Two minutes into the second half, Dumfries ran free down the right again and put another low cross into the six-yard box. Gakpo nearly missed the open goal — he kind of ankle-skewered it in from two yards out. Then he cut inside and drilled the fourth. Sweden’s defense was a mess. Hien got bullied all afternoon. The flanks were wide open. This was the same Sweden that lost to Kosovo in qualifying and plays in Nations League C with Luxembourg and the Faroe Islands. When the pressure came, they folded.

Anthony Elanga came off the bench for Sweden and scored a late consolation goal after Verbruggen finally let one through.
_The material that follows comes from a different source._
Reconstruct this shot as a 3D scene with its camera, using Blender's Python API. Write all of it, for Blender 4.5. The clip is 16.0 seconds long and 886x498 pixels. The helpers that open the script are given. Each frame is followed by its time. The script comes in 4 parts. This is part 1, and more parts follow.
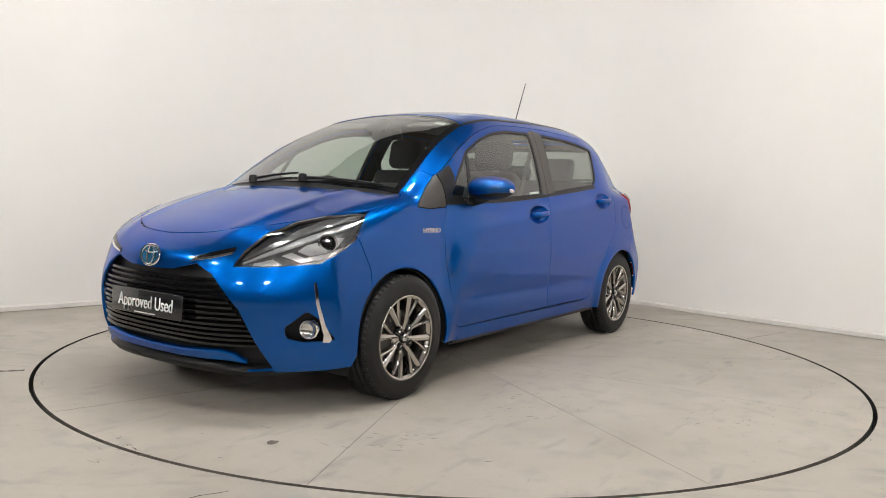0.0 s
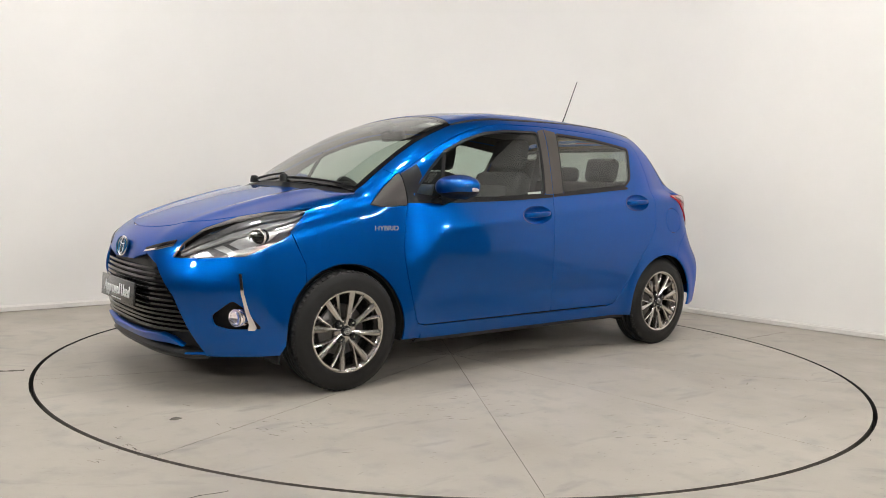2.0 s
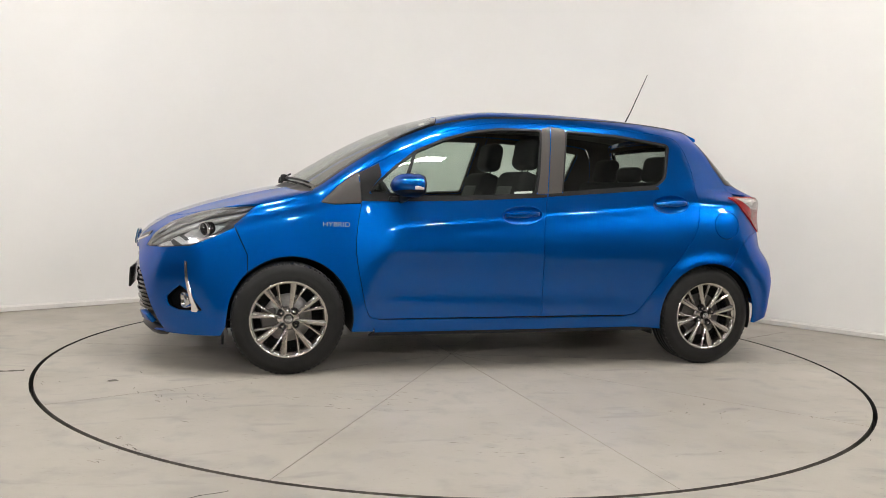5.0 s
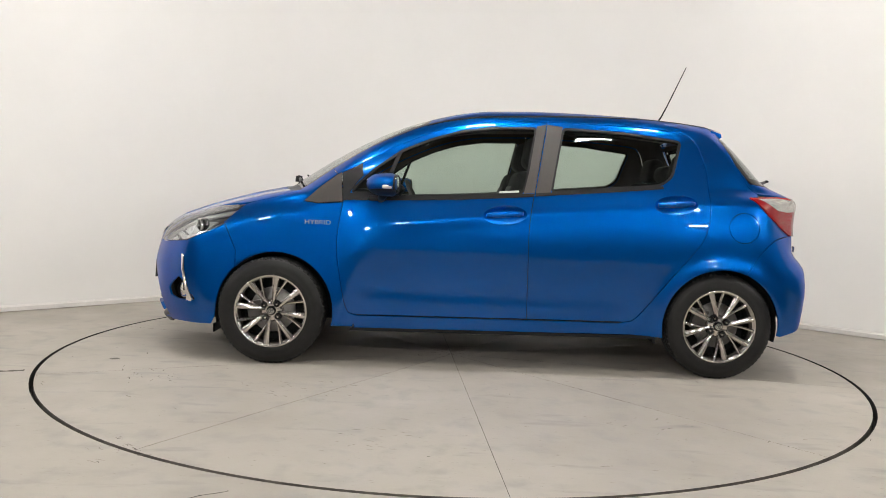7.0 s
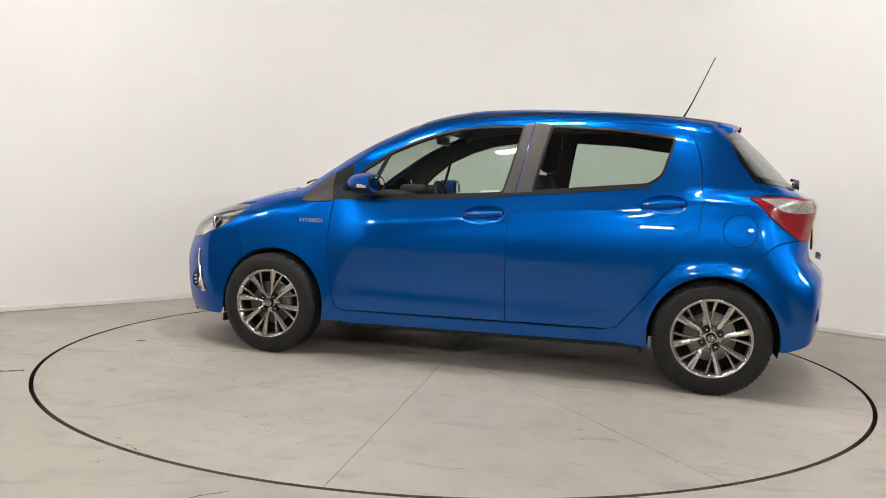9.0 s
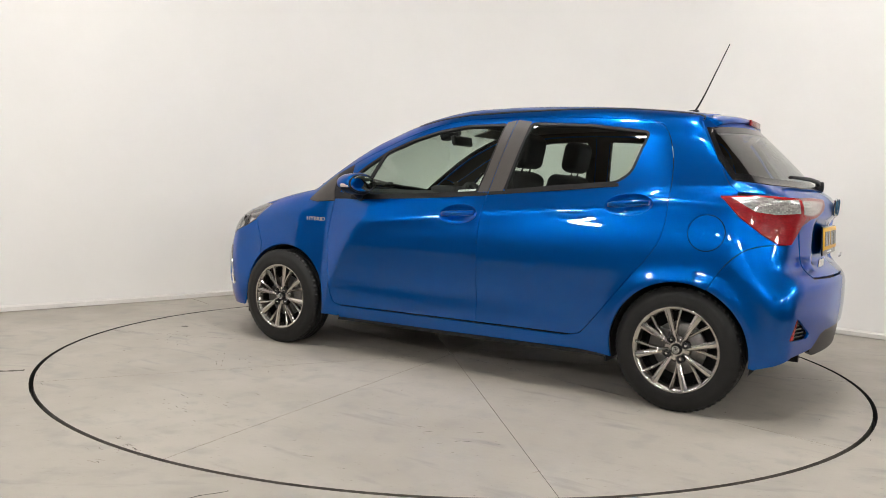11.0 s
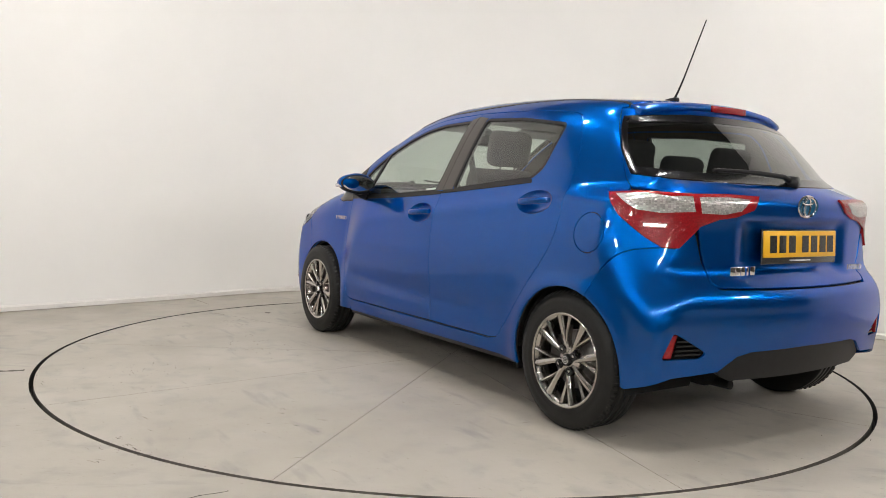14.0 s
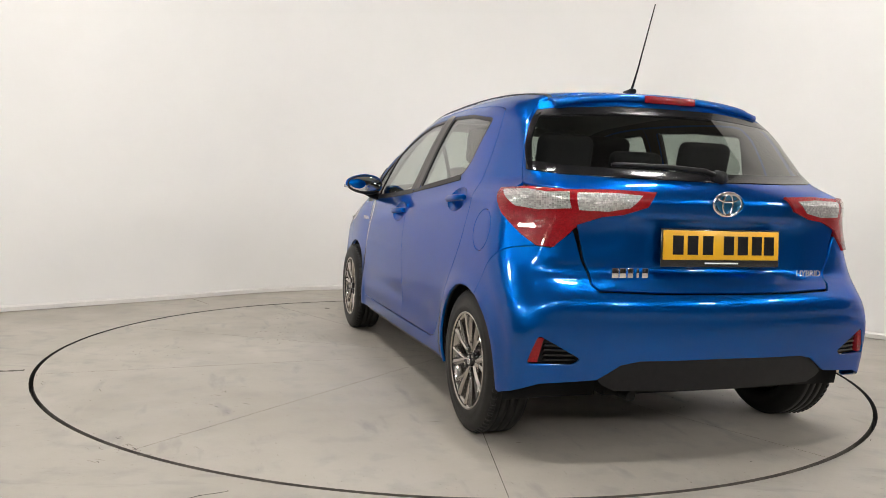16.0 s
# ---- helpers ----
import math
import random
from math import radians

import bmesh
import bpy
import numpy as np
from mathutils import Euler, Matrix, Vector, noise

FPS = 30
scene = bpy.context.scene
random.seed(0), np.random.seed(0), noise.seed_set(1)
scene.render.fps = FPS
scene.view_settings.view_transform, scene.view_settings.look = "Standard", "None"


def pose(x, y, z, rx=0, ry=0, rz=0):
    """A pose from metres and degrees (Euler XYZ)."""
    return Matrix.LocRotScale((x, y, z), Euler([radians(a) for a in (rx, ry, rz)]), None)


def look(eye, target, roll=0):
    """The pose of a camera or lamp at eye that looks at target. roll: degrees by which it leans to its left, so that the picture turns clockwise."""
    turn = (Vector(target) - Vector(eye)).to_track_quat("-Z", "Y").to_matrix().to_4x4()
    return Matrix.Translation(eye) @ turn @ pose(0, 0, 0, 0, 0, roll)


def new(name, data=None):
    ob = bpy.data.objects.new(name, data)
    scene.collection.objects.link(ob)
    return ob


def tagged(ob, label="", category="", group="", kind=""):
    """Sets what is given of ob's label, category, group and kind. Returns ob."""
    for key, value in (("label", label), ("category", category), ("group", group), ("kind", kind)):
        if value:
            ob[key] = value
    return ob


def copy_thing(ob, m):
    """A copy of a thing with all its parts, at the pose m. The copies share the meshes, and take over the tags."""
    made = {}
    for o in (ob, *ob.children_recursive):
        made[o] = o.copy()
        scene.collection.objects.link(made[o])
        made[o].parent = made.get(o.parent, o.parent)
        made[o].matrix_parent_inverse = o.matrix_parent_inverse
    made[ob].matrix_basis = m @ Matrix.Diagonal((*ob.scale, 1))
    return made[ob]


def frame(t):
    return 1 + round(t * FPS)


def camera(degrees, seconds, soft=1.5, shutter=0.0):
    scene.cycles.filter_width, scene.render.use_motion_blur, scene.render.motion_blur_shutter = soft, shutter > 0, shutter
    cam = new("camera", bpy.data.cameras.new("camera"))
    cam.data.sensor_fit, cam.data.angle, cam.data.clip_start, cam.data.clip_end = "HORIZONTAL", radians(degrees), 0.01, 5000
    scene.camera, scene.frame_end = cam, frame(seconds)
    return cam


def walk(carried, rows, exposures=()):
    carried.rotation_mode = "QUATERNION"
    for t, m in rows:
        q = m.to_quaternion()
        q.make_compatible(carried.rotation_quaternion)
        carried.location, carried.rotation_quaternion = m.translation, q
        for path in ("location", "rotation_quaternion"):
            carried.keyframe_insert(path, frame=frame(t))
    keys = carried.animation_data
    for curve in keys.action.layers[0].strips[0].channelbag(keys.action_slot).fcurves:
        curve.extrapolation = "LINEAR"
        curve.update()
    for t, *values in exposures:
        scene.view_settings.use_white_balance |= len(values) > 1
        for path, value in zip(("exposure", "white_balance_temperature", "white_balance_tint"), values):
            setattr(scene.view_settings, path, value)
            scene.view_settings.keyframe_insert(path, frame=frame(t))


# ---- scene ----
# ---- camera ----
cam = camera(58.36, 16.0, soft=0.9)
EYE = (0.0, -4.831, 1.003)
PAN, PITCH, ROLL = radians(-0.882), radians(4.221), 2.042
AIM = (EYE[0] + math.sin(PAN) * math.cos(PITCH), EYE[1] + math.cos(PAN) * math.cos(PITCH), EYE[2] - math.sin(PITCH))
walk(cam, [(0.0, look(EYE, AIM, ROLL)), (16.0, look(EYE, AIM, ROLL))])


def turn_at(t):
    """Heading of the turntable in degrees at t seconds: it turns almost evenly, clockwise from above."""
    return 180 + float(SWING(t))


# ---- light ----
scene.view_settings.exposure = 0.0
world = bpy.data.worlds.new("world")
scene.world = world
world.use_nodes = True
world.node_tree.nodes["Background"].inputs[0].default_value = (1.0, 0.96, 0.9, 1)
world.node_tree.nodes["Background"].inputs[1].default_value = 0.02
LAMP_POWER = 198.0


# ---- materials ----
def material(name, color, rough=0.5, metal=0.0, coat=0.0, var=0.0, scale=8.0, bump=0.0, bump_scale=60.0, trans=0.0, ior=1.45, emit=None, spec=0.5):
    m = bpy.data.materials.new(name)
    m.use_nodes = True
    nt = m.node_tree
    b = nt.nodes["Principled BSDF"]
    b.inputs["Base Color"].default_value = (*color, 1)
    b.inputs["Roughness"].default_value = rough
    b.inputs["Metallic"].default_value = metal
    b.inputs["Coat Weight"].default_value = coat
    b.inputs["Coat Roughness"].default_value = 0.01
    b.inputs["Transmission Weight"].default_value = trans
    b.inputs["IOR"].default_value = ior
    b.inputs["Specular IOR Level"].default_value = spec
    if emit:
        b.inputs["Emission Color"].default_value = (*emit[0], 1)
        b.inputs["Emission Strength"].default_value = emit[1]
    if var or bump:
        tc = nt.nodes.new("ShaderNodeTexCoord")
    if var:
        n1 = nt.nodes.new("ShaderNodeTexNoise")
        n1.inputs["Scale"].default_value = scale
        n1.inputs["Detail"].default_value = 8
        n1.inputs["Roughness"].default_value = 0.65
        ramp = nt.nodes.new("ShaderNodeValToRGB")
        ramp.color_ramp.elements[0].position, ramp.color_ramp.elements[1].position = 0.3, 0.7
        ramp.color_ramp.elements[0].color = (*[max(0, c * (1 - var)) for c in color], 1)
        ramp.color_ramp.elements[1].color = (*[min(1, c * (1 + var)) for c in color], 1)
        nt.links.new(tc.outputs["Object"], n1.inputs["Vector"])
        nt.links.new(n1.outputs["Fac"], ramp.inputs["Fac"])
        nt.links.new(ramp.outputs["Color"], b.inputs["Base Color"])
    if bump:
        n2 = nt.nodes.new("ShaderNodeTexNoise")
        n2.inputs["Scale"].default_value = bump_scale
        n2.inputs["Detail"].default_value = 4
        bp = nt.nodes.new("ShaderNodeBump")
        bp.inputs["Strength"].default_value = bump
        bp.inputs["Distance"].default_value = 0.004
        nt.links.new(tc.outputs["Object"], n2.inputs["Vector"])
        nt.links.new(n2.outputs["Fac"], bp.inputs["Height"])
        nt.links.new(bp.outputs["Normal"], b.inputs["Normal"])
    return m


def paint_material():
    """Metallic blue lacquer: fine flake under a clear coat."""
    m = material("blue_metallic_paint", (0.0002, 0.078, 0.345), rough=0.31, metal=0.9, coat=1.0, spec=0.0)
    nt = m.node_tree
    b = nt.nodes["Principled BSDF"]
    tc = nt.nodes.new("ShaderNodeTexCoord")
    v = nt.nodes.new("ShaderNodeTexVoronoi")
    v.inputs["Scale"].default_value = 900
    b.inputs["Coat IOR"].default_value = 1.40
    b.inputs["Specular Tint"].default_value = (0.03, 0.38, 0.90, 1)
    hs = nt.nodes.new("ShaderNodeHueSaturation")
    hs.inputs["Color"].default_value = (0.0002, 0.078, 0.345, 1)
    mr = nt.nodes.new("ShaderNodeMapRange")
    mr.inputs["To Min"].default_value, mr.inputs["To Max"].default_value = 0.85, 1.15
    nt.links.new(tc.outputs["Object"], v.inputs["Vector"])
    nt.links.new(v.outputs["Color"], mr.inputs["Value"])
    nt.links.new(mr.outputs["Result"], hs.inputs["Value"])
    nt.links.new(hs.outputs["Color"], b.inputs["Base Color"])
    return m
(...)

He also pulled off a Cruyff turn nutmeg that drew some oohs from the crowd — a nice bit of history considering Johan Cruyff first pulled that move against Sweden at the 1974 World Cup. But it was too little, too late. Summerville added a fifth for the Dutch and that was that.

The NRG Stadium felt like a home game for the Netherlands. Houston has about 9,000 Dutch-born residents and it seemed like all of them showed up, plus thousands more who flew over. Orange shirts outnumbered yellow by maybe 10 to 1. The arena itself is classic Houston — all concrete and steel girders, no pretense. Inside you get photos of Texans highlights mixed with country musicians and monster trucks. It is what it is.

Koeman made his decisive move before kickoff. Potter made his during a hydration break that probably shouldn’t exist. That was the difference. The Netherlands still have questions — Brobbey has to prove he can do this consistently, and Gakpo’s World Cup form versus his club form is getting weird — but for one afternoon in Texas, they looked like a team that could make some noise.